What you are asked to do: Only the lines from the line holding "3 of 6. More parts follow." through the final line of the entries below are to be returned, exactly as they stand.

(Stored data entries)
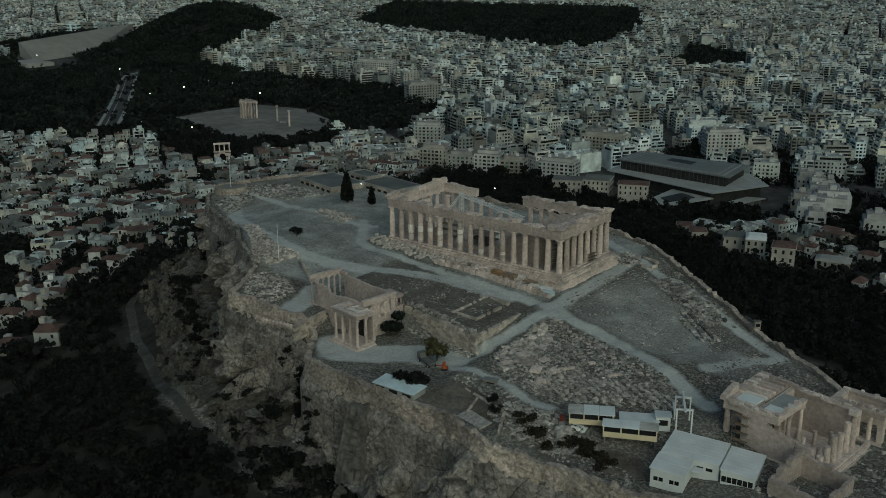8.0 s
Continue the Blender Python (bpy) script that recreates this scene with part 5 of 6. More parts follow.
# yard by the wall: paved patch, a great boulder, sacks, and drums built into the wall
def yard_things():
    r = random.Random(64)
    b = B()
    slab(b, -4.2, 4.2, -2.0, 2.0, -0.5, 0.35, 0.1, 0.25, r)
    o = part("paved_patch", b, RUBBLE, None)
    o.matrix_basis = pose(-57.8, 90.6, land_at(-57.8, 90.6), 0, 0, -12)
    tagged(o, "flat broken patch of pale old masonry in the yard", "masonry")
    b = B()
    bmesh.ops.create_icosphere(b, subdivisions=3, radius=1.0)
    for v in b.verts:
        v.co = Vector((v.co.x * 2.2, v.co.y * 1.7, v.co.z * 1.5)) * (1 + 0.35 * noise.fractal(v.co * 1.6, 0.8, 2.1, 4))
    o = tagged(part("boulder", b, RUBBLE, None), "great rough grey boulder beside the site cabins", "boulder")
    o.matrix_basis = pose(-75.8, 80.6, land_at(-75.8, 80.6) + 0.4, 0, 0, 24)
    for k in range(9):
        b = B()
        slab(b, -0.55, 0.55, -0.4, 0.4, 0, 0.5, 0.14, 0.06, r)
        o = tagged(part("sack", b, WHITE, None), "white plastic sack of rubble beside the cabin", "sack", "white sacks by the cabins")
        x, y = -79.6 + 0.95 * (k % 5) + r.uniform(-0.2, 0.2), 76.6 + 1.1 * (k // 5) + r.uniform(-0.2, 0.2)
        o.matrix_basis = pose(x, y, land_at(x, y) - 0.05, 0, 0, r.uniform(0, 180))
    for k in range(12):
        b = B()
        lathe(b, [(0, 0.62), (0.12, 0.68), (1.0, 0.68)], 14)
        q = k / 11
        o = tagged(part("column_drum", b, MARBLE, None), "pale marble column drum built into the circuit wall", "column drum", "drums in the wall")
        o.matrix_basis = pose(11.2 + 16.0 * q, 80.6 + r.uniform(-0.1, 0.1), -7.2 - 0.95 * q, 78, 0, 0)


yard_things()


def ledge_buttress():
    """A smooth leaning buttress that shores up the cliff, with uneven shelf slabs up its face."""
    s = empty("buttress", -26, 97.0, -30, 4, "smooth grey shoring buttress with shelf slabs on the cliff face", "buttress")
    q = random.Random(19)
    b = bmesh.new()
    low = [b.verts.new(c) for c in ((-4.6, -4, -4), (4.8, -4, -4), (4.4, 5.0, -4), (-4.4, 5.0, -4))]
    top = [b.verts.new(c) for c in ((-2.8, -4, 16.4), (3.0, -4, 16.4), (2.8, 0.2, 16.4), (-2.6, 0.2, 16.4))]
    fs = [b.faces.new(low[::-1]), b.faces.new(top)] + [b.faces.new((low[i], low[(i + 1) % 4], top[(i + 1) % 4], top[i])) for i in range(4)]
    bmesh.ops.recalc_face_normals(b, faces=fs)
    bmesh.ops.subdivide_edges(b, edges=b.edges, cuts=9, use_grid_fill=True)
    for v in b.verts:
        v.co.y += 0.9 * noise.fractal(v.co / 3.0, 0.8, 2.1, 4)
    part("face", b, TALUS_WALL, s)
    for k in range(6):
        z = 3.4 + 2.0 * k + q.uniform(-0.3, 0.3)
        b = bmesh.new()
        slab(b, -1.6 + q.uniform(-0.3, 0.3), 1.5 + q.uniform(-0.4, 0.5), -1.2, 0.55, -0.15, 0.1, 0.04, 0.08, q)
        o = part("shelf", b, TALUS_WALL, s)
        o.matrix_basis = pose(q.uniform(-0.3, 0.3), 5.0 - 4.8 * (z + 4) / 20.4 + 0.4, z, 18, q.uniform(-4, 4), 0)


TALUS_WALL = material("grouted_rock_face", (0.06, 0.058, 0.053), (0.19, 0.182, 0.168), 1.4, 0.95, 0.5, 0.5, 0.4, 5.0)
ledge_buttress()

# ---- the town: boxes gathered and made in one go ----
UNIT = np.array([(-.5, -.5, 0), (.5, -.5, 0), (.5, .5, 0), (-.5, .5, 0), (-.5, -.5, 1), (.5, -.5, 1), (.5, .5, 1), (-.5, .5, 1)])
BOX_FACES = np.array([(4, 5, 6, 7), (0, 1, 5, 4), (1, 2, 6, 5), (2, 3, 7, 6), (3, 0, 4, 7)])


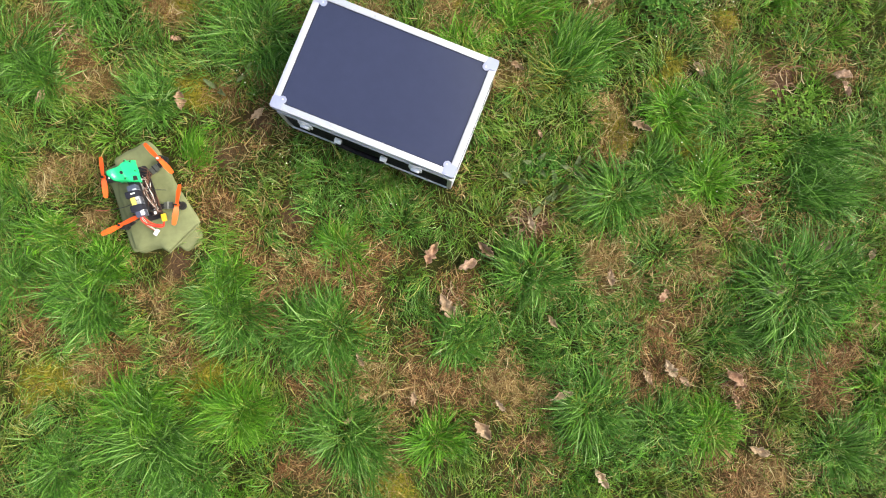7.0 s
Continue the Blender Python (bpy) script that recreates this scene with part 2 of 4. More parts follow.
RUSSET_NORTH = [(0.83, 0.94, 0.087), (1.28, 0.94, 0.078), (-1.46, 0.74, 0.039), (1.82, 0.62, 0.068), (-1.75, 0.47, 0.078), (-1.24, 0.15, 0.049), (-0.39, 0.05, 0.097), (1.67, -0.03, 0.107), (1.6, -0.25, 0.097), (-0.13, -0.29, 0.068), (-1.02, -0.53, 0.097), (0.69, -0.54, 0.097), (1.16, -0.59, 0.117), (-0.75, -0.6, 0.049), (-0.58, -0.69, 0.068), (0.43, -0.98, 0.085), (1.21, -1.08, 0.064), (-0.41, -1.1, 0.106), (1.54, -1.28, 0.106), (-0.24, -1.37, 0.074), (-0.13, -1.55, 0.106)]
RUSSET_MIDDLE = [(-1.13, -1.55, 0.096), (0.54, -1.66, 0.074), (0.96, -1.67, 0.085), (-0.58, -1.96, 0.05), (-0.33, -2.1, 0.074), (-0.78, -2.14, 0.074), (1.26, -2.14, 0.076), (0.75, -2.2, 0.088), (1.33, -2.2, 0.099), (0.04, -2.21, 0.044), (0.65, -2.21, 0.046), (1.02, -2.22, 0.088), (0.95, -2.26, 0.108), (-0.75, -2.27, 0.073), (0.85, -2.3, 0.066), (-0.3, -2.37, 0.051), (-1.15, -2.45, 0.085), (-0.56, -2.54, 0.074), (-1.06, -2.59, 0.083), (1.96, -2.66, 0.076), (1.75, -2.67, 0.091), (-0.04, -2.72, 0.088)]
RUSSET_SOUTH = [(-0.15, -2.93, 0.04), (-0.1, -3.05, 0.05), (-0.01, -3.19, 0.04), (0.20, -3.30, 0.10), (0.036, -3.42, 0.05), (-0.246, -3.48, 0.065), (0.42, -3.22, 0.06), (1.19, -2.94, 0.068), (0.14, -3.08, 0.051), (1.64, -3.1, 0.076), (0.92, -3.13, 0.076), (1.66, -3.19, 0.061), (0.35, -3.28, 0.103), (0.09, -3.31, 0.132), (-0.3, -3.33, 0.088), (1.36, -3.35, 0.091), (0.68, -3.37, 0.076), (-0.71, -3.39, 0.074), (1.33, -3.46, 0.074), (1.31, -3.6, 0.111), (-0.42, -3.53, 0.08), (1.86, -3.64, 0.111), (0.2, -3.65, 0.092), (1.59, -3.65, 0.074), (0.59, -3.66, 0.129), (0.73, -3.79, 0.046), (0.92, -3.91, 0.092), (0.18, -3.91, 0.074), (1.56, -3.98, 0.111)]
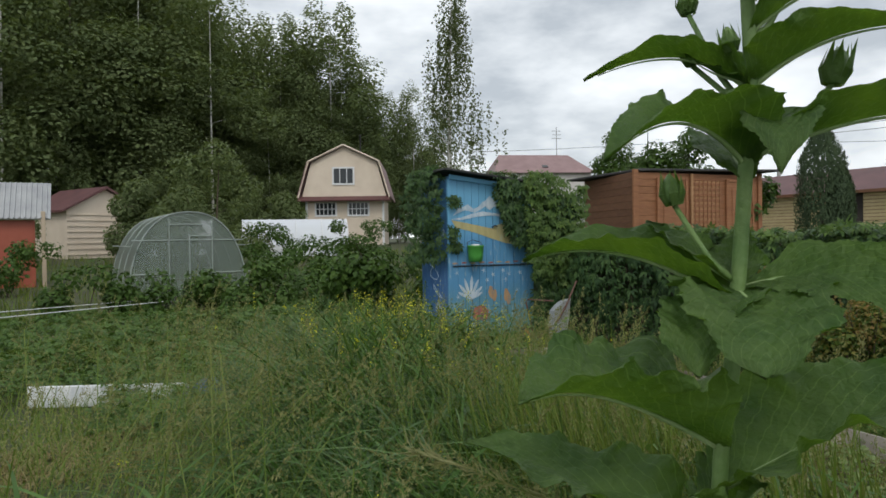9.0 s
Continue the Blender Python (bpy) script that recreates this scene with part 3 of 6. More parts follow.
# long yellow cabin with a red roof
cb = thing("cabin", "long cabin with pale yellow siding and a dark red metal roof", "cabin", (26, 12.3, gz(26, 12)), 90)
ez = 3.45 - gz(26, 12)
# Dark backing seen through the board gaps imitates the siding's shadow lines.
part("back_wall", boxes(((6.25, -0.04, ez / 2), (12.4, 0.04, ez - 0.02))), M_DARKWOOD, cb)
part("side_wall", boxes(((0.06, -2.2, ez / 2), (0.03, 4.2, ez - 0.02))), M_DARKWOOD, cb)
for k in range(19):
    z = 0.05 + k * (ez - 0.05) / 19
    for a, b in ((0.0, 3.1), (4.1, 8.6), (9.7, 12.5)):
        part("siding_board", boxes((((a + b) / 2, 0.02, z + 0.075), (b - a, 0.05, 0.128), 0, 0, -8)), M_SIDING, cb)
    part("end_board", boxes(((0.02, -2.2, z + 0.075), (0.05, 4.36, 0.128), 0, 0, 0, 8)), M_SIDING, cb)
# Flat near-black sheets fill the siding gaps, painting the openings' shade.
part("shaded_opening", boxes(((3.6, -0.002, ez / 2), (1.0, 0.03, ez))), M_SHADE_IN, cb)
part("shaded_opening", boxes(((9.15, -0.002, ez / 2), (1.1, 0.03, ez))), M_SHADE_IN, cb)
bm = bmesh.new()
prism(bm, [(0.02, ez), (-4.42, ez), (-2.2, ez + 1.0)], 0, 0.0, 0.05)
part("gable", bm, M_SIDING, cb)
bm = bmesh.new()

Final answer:
Continue the Blender Python (bpy) script that recreates this scene with part 3 of 6. More parts follow.
# long yellow cabin with a red roof
cb = thing("cabin", "long cabin with pale yellow siding and a dark red metal roof", "cabin", (26, 12.3, gz(26, 12)), 90)
ez = 3.45 - gz(26, 12)
# Dark backing seen through the board gaps imitates the siding's shadow lines.
part("back_wall", boxes(((6.25, -0.04, ez / 2), (12.4, 0.04, ez - 0.02))), M_DARKWOOD, cb)
part("side_wall", boxes(((0.06, -2.2, ez / 2), (0.03, 4.2, ez - 0.02))), M_DARKWOOD, cb)
for k in range(19):
    z = 0.05 + k * (ez - 0.05) / 19
    for a, b in ((0.0, 3.1), (4.1, 8.6), (9.7, 12.5)):
        part("siding_board", boxes((((a + b) / 2, 0.02, z + 0.075), (b - a, 0.05, 0.128), 0, 0, -8)), M_SIDING, cb)
    part("end_board", boxes(((0.02, -2.2, z + 0.075), (0.05, 4.36, 0.128), 0, 0, 0, 8)), M_SIDING, cb)
# Flat near-black sheets fill the siding gaps, painting the openings' shade.
part("shaded_opening", boxes(((3.6, -0.002, ez / 2), (1.0, 0.03, ez))), M_SHADE_IN, cb)
part("shaded_opening", boxes(((9.15, -0.002, ez / 2), (1.1, 0.03, ez))), M_SHADE_IN, cb)
bm = bmesh.new()
prism(bm, [(0.02, ez), (-4.42, ez), (-2.2, ez + 1.0)], 0, 0.0, 0.05)
part("gable", bm, M_SIDING, cb)
bm = bmesh.new()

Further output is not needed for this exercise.